The original church on the site dated from 1824, and by the 1870s it had been decided to replace it with a larger church. A competition was held for its design, but this did not result in a satisfactory outcome. The perpetual curate of the church, Revd Julius Lloyd, recommended the Lancaster architects Paley and Austin, who were given the commission to design the church. It is the only church in Scotland designed by this practice. Building started in 1877 and the church was consecrated on 28 November 1878. It cost a little over £7,000. Sir Michael Shaw-Stewart gave £1,500 towards its cost, and land to allow enlargement of the original site. In 1890 the successors in the Lancaster practice, Paley, Austin and Paley, designed stalls for the church, and in about 1897–98 the firm (then known as Austin and Paley) were asked to design an additional vestry with the original vestry used as a choir vestry to support the church's eminent choral tradition.

==Architecture==

The architectural style is Gothic Revival.

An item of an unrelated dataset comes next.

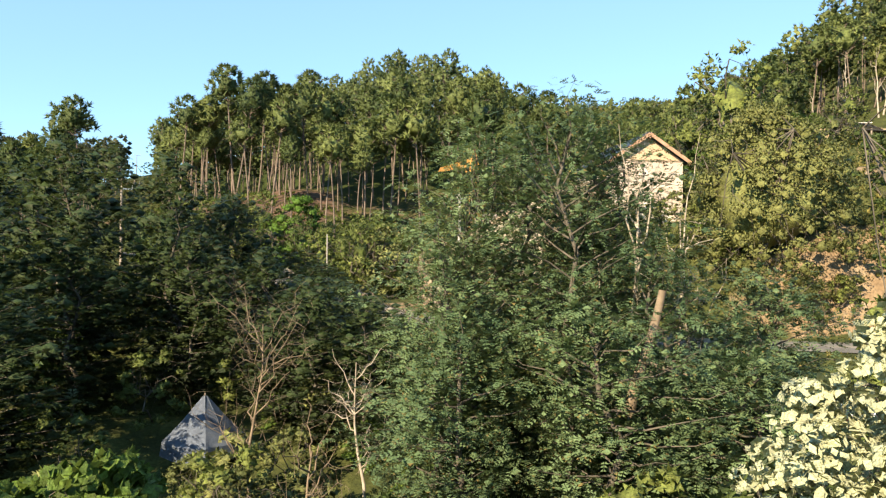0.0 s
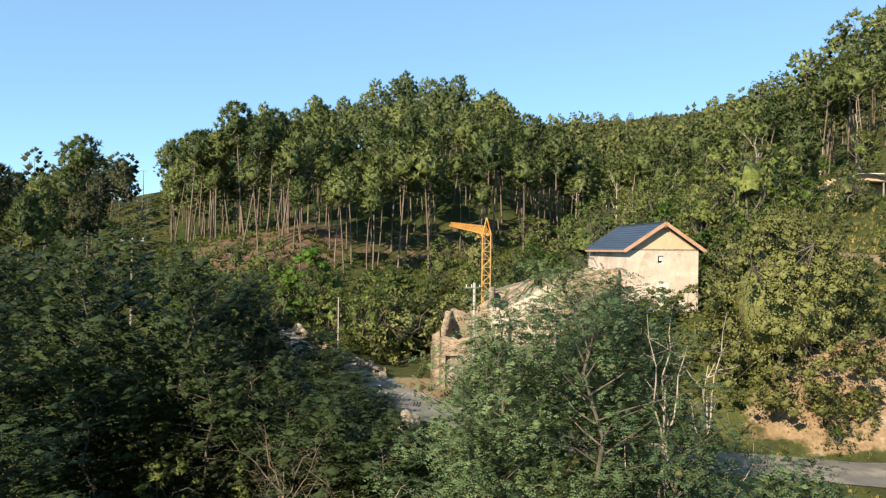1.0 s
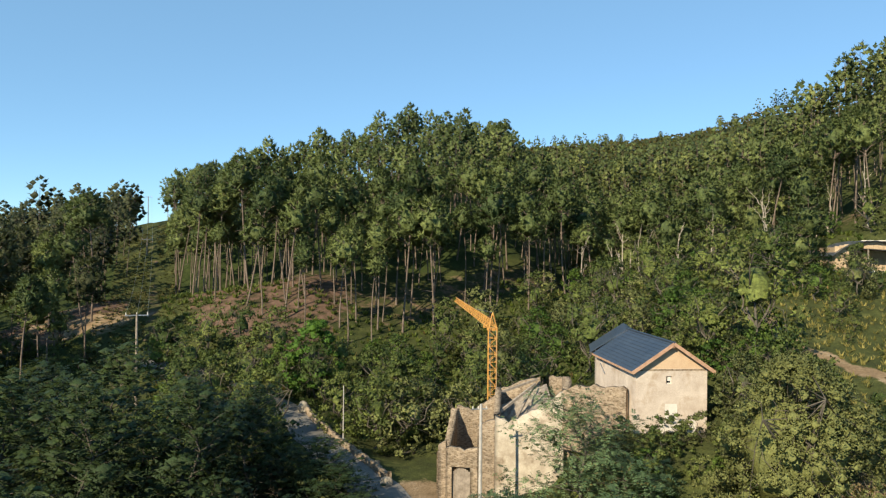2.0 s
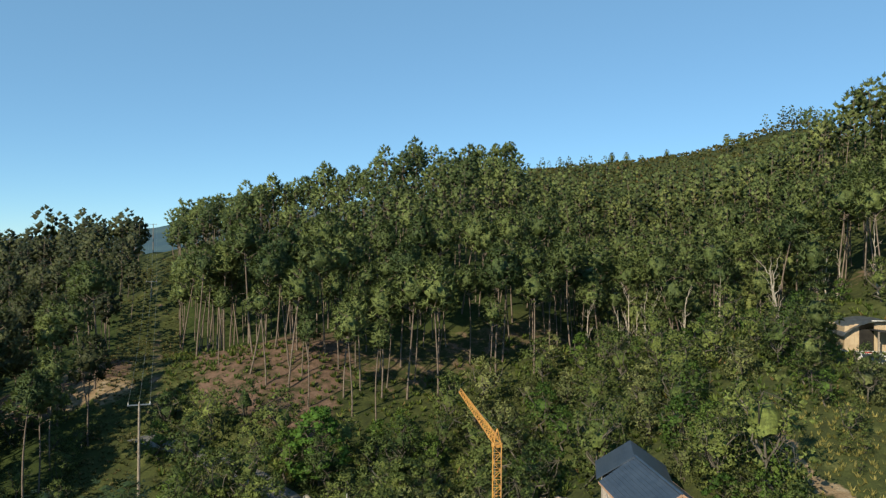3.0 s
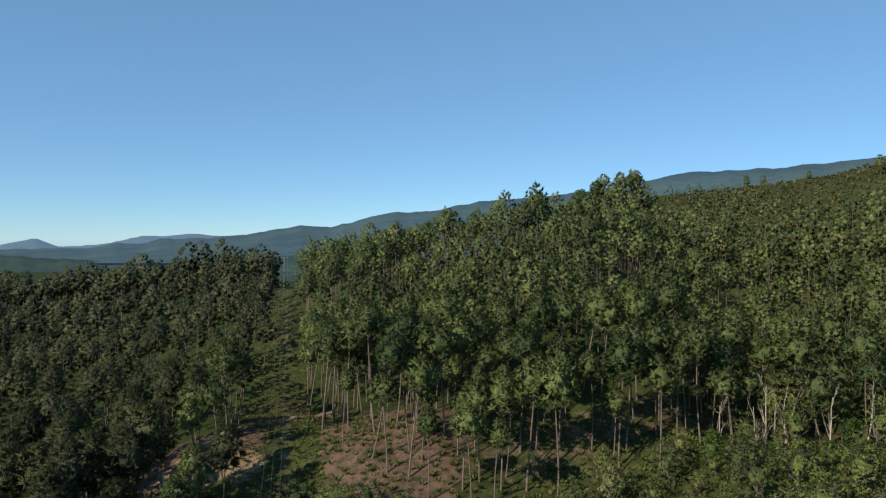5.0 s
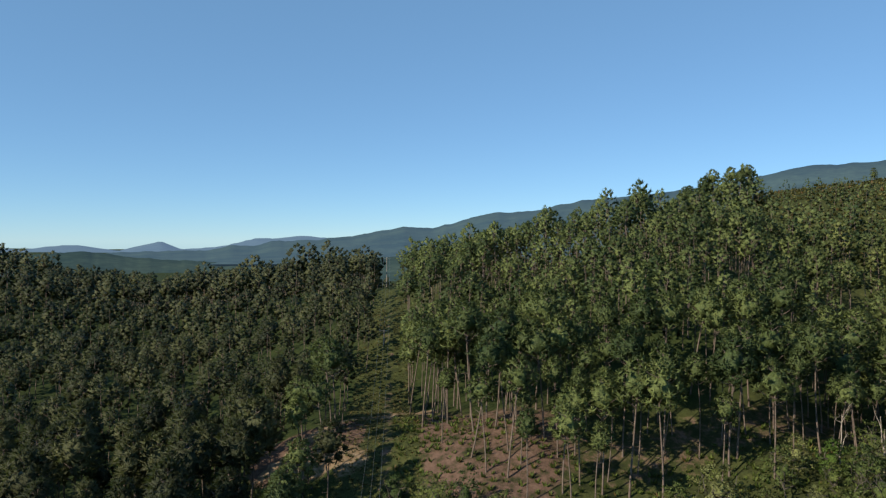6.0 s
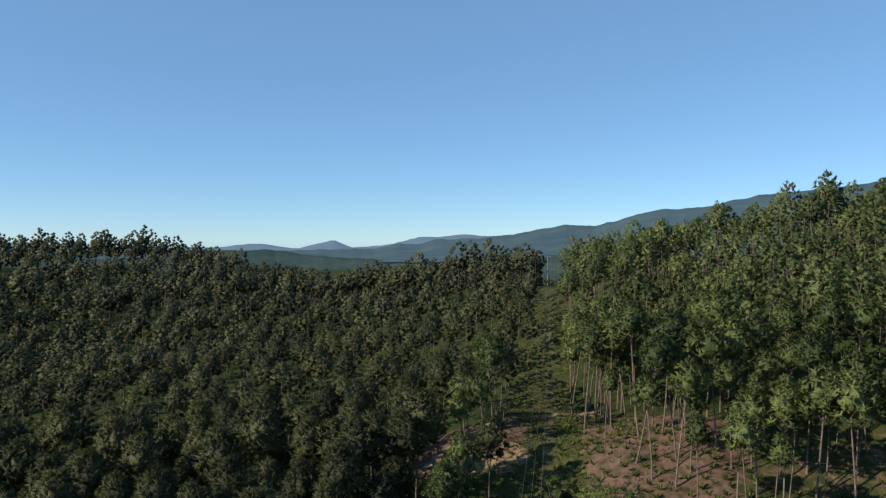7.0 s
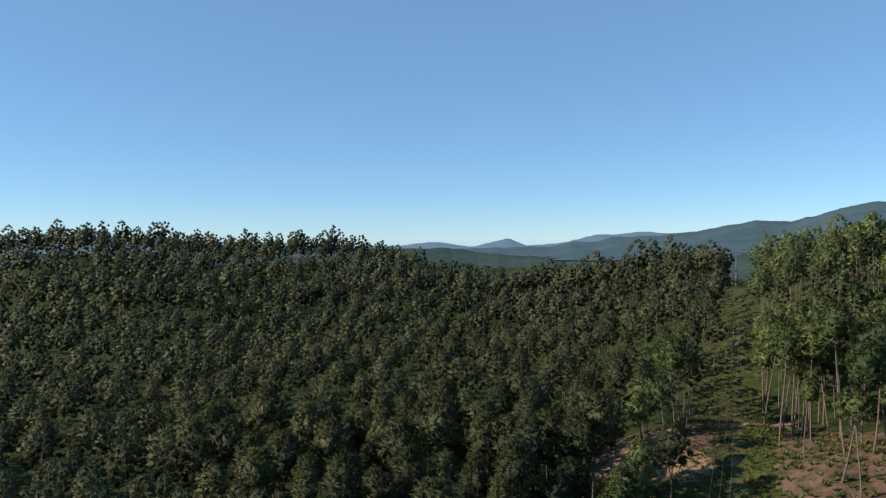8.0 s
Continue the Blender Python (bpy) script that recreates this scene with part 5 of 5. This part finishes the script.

The plan of the church consists of a four-bay nave with a clerestory, a chancel with a chapel, and a tower at the southeast corner. Along the sides of the nave are three- and four-light windows. The massive square-plan tower has a slate-covered pyramidal roof, and originally sported four lucarnes. Inside the church the arcades are carried on alternate octagonal and circular piers. The heavily carved rood screen featuring a large number of animals and birds was designed by H. O. Tarbolton, and the font is a copy of a 15th-century font in Suffolk. The pipe organ, originally a house organ belonging to a Mr Robb of Glasgow in the 1850s, was built by J. and A. Mirrlees of Glasgow and substantially rebuilt by that firm in 1914.